EXERCISE DESCRIPTION:
Reproduce the data exactly and drop any pictures it holds.

COLLECTED DATA:
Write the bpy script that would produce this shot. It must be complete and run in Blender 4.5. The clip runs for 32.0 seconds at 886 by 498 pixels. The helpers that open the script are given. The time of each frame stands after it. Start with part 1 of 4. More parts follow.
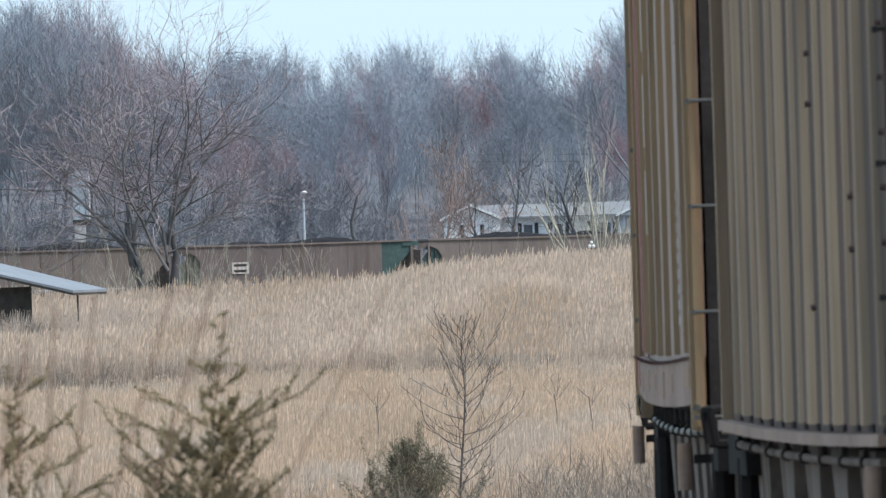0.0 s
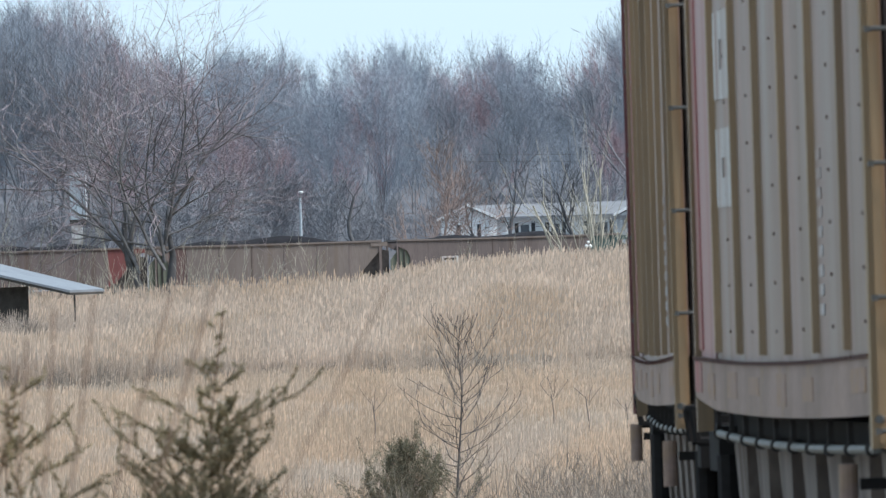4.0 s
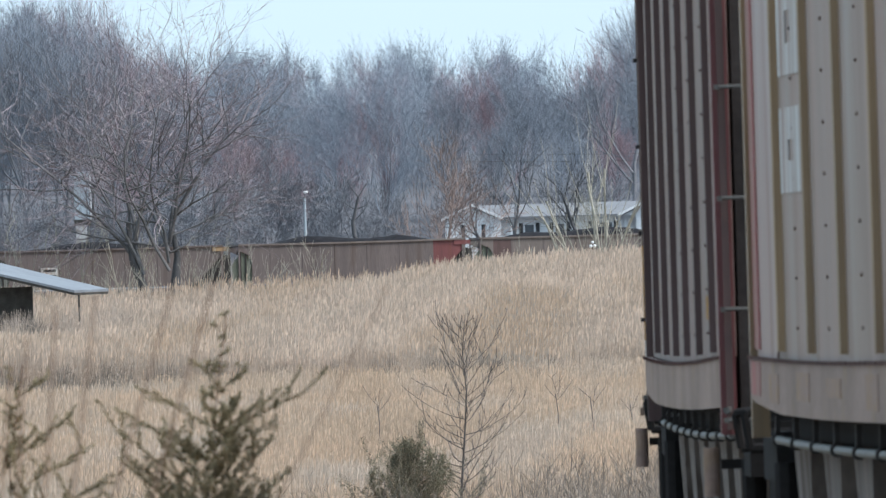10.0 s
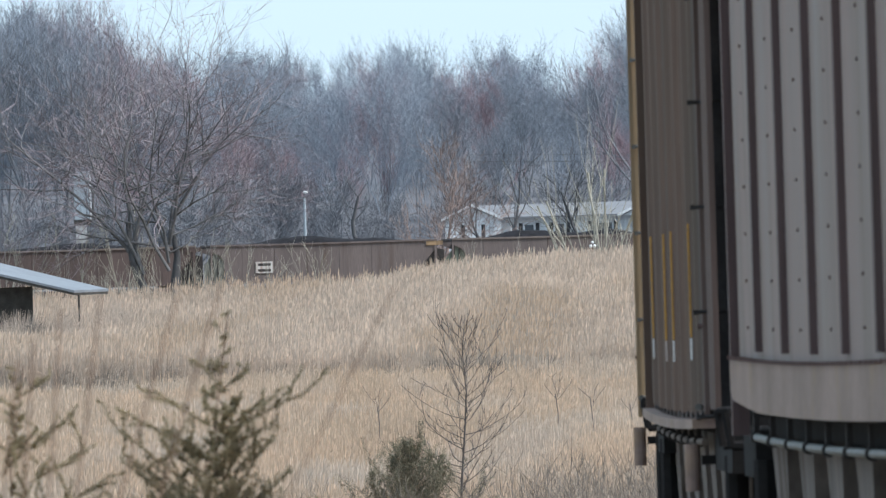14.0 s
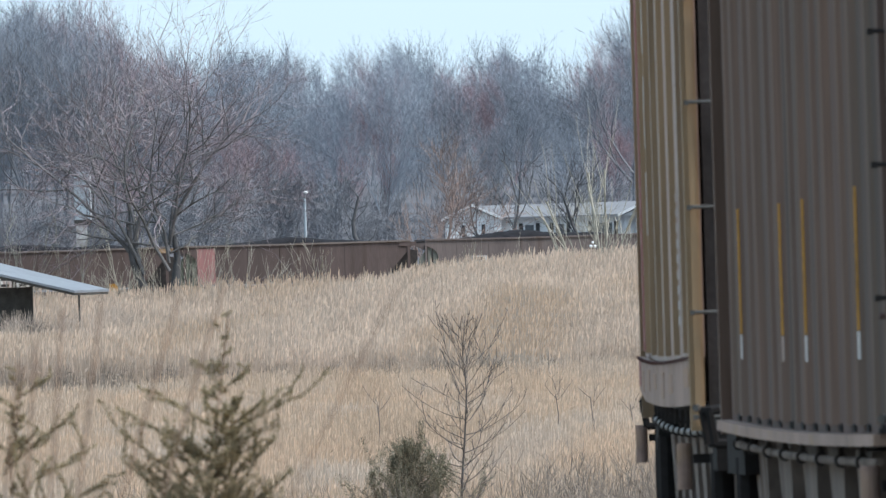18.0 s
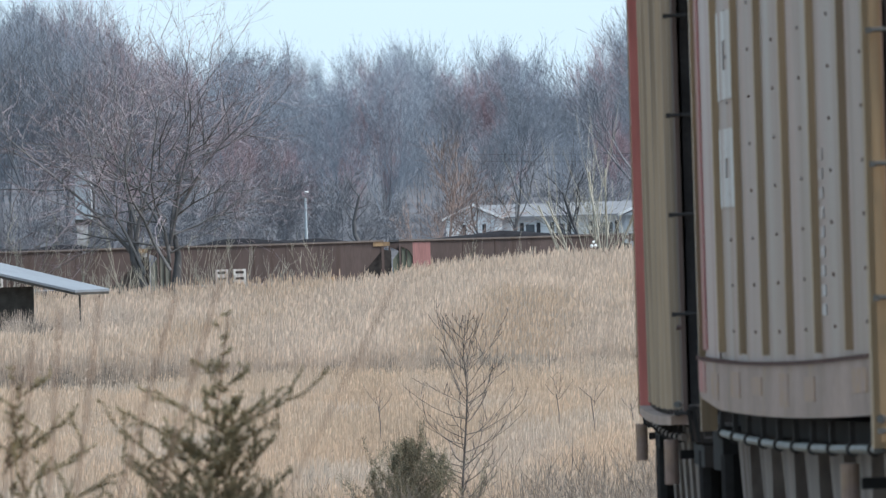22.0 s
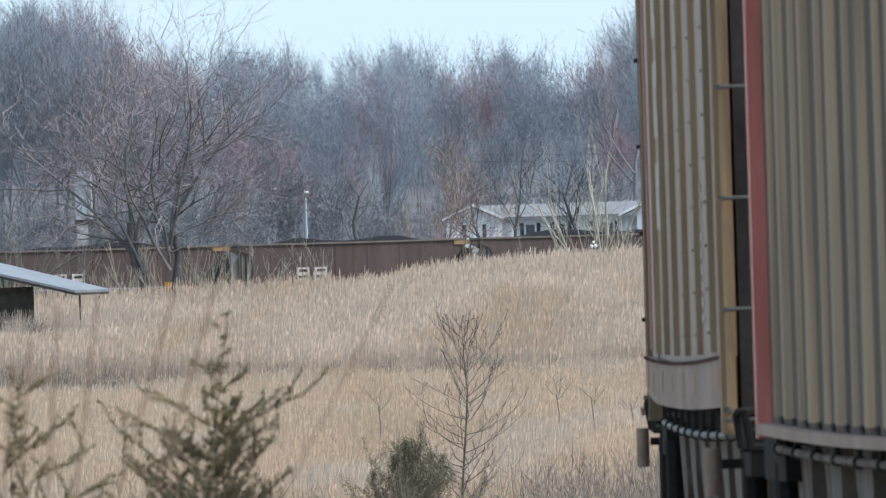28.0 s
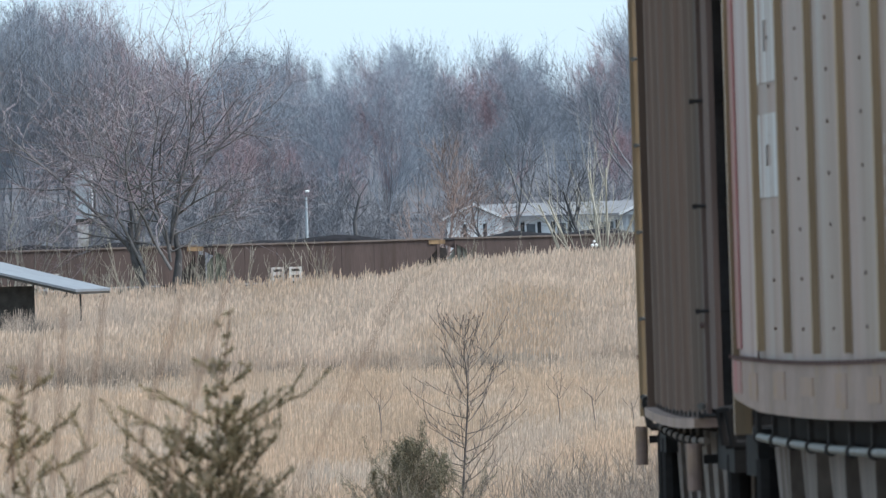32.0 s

CORRECT RESULT:
Write the bpy script that would produce this shot. It must be complete and run in Blender 4.5. The clip runs for 32.0 seconds at 886 by 498 pixels. The helpers that open the script are given. The time of each frame stands after it. Start with part 1 of 4. More parts follow.
0.0 s
4.0 s
10.0 s
14.0 s
18.0 s
22.0 s
28.0 s
32.0 s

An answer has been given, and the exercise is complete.